* DATA *
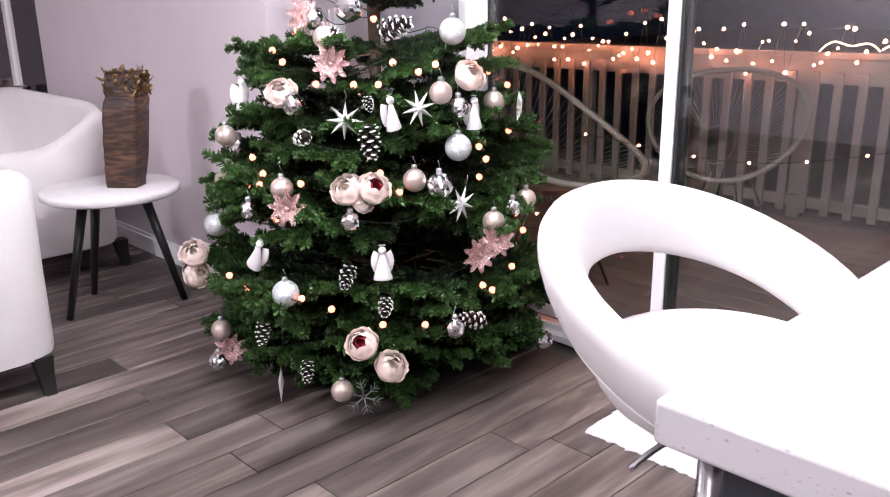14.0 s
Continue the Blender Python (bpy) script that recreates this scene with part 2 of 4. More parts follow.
def tube(points, radii, seg=10, bm=None, closed=False, flat=1.0, up=(0, 0, 1), jitter=0.0, cap=True):
    """A pipe along points; flat squeezes it along the up direction."""
    bm = bm or bmesh.new()
    pts = [Vector(p) for p in points]
    n = len(pts)
    if not hasattr(radii, "__len__"):
        radii = [radii] * n
    upv = Vector(up)
    rings = []
    for i, p in enumerate(pts):
        a = pts[(i - 1) % n] if (closed or i) else p
        c = pts[(i + 1) % n] if (closed or i < n - 1) else p
        d = (c - a).normalized()
        s = d.cross(upv)
        if s.length < 1e-4:
            s = d.cross(Vector((1, 0.3, 0)))
        s.normalize()
        u = s.cross(d)
        ring = []
        for k in range(seg):
            t = 2 * math.pi * k / seg
            r = radii[i]
            if jitter:
                q_ = p + s * math.cos(t) * r + u * math.sin(t) * r
                r *= 1 + jitter * (noise.noise(q_ * 110) + 0.7 * noise.noise(q_ * 280))
            ring.append(bm.verts.new(p + s * math.cos(t) * r + u * math.sin(t) * r * flat))
        rings.append(ring)
    m = n if closed else n - 1
    for i in range(m):
        A, B = rings[i], rings[(i + 1) % n]
        for k in range(seg):
            bm.faces.new((A[k], A[(k + 1) % seg], B[(k + 1) % seg], B[k]))
    if cap and not closed:
        bm.faces.new(rings[0][::-1])
        bm.faces.new(rings[-1])
    return bm


def smoothed(points, n):
    """n points on a smooth line through those given."""
    P = [Vector(p) for p in points]
    P = [2 * P[0] - P[1]] + P + [2 * P[-1] - P[-2]]
    k, out = len(P) - 3, []
    for i in range(n):
        f = i * k / (n - 1)
        j = min(int(f), k - 1)
        t = f - j
        a, b2, c, d = P[j:j + 4]
        out.append(0.5 * (2 * b2 + (c - a) * t + (2 * a - 5 * b2 + 4 * c - d) * t * t + (3 * b2 - a - 3 * c + d) * t ** 3))
    return out


# ====== setting
def pane_frame(x0, x1, z0, z1, y, w, d):
    bm = bmesh.new()
    box(bm, x0, x0 + w, y, y + d, z0, z1, 0.003)
    box(bm, x1 - w, x1, y, y + d, z0, z1, 0.003)
    box(bm, x0 + w, x1 - w, y + 0.001, y + d - 0.001, z0, z0 + w, 0.003)
    box(bm, x0 + w, x1 - w, y + 0.001, y + d - 0.001, z1 - w, z1, 0.003)
    return bm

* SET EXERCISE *
Reproduce the whole listing above word for word, but not its pictures.

* SOLUTION BELOW *
14.0 s
Continue the Blender Python (bpy) script that recreates this scene with part 2 of 4. More parts follow.
def tube(points, radii, seg=10, bm=None, closed=False, flat=1.0, up=(0, 0, 1), jitter=0.0, cap=True):
    """A pipe along points; flat squeezes it along the up direction."""
    bm = bm or bmesh.new()
    pts = [Vector(p) for p in points]
    n = len(pts)
    if not hasattr(radii, "__len__"):
        radii = [radii] * n
    upv = Vector(up)
    rings = []
    for i, p in enumerate(pts):
        a = pts[(i - 1) % n] if (closed or i) else p
        c = pts[(i + 1) % n] if (closed or i < n - 1) else p
        d = (c - a).normalized()
        s = d.cross(upv)
        if s.length < 1e-4:
            s = d.cross(Vector((1, 0.3, 0)))
        s.normalize()
        u = s.cross(d)
        ring = []
        for k in range(seg):
            t = 2 * math.pi * k / seg
            r = radii[i]
            if jitter:
                q_ = p + s * math.cos(t) * r + u * math.sin(t) * r
                r *= 1 + jitter * (noise.noise(q_ * 110) + 0.7 * noise.noise(q_ * 280))
            ring.append(bm.verts.new(p + s * math.cos(t) * r + u * math.sin(t) * r * flat))
        rings.append(ring)
    m = n if closed else n - 1
    for i in range(m):
        A, B = rings[i], rings[(i + 1) % n]
        for k in range(seg):
            bm.faces.new((A[k], A[(k + 1) % seg], B[(k + 1) % seg], B[k]))
    if cap and not closed:
        bm.faces.new(rings[0][::-1])
        bm.faces.new(rings[-1])
    return bm


def smoothed(points, n):
    """n points on a smooth line through those given."""
    P = [Vector(p) for p in points]
    P = [2 * P[0] - P[1]] + P + [2 * P[-1] - P[-2]]
    k, out = len(P) - 3, []
    for i in range(n):
        f = i * k / (n - 1)
        j = min(int(f), k - 1)
        t = f - j
        a, b2, c, d = P[j:j + 4]
        out.append(0.5 * (2 * b2 + (c - a) * t + (2 * a - 5 * b2 + 4 * c - d) * t * t + (3 * b2 - a - 3 * c + d) * t ** 3))
    return out


# ====== setting
def pane_frame(x0, x1, z0, z1, y, w, d):
    bm = bmesh.new()
    box(bm, x0, x0 + w, y, y + d, z0, z1, 0.003)
    box(bm, x1 - w, x1, y, y + d, z0, z1, 0.003)
    box(bm, x0 + w, x1 - w, y + 0.001, y + d - 0.001, z0, z0 + w, 0.003)
    box(bm, x0 + w, x1 - w, y + 0.001, y + d - 0.001, z1 - w, z1, 0.003)
    return bm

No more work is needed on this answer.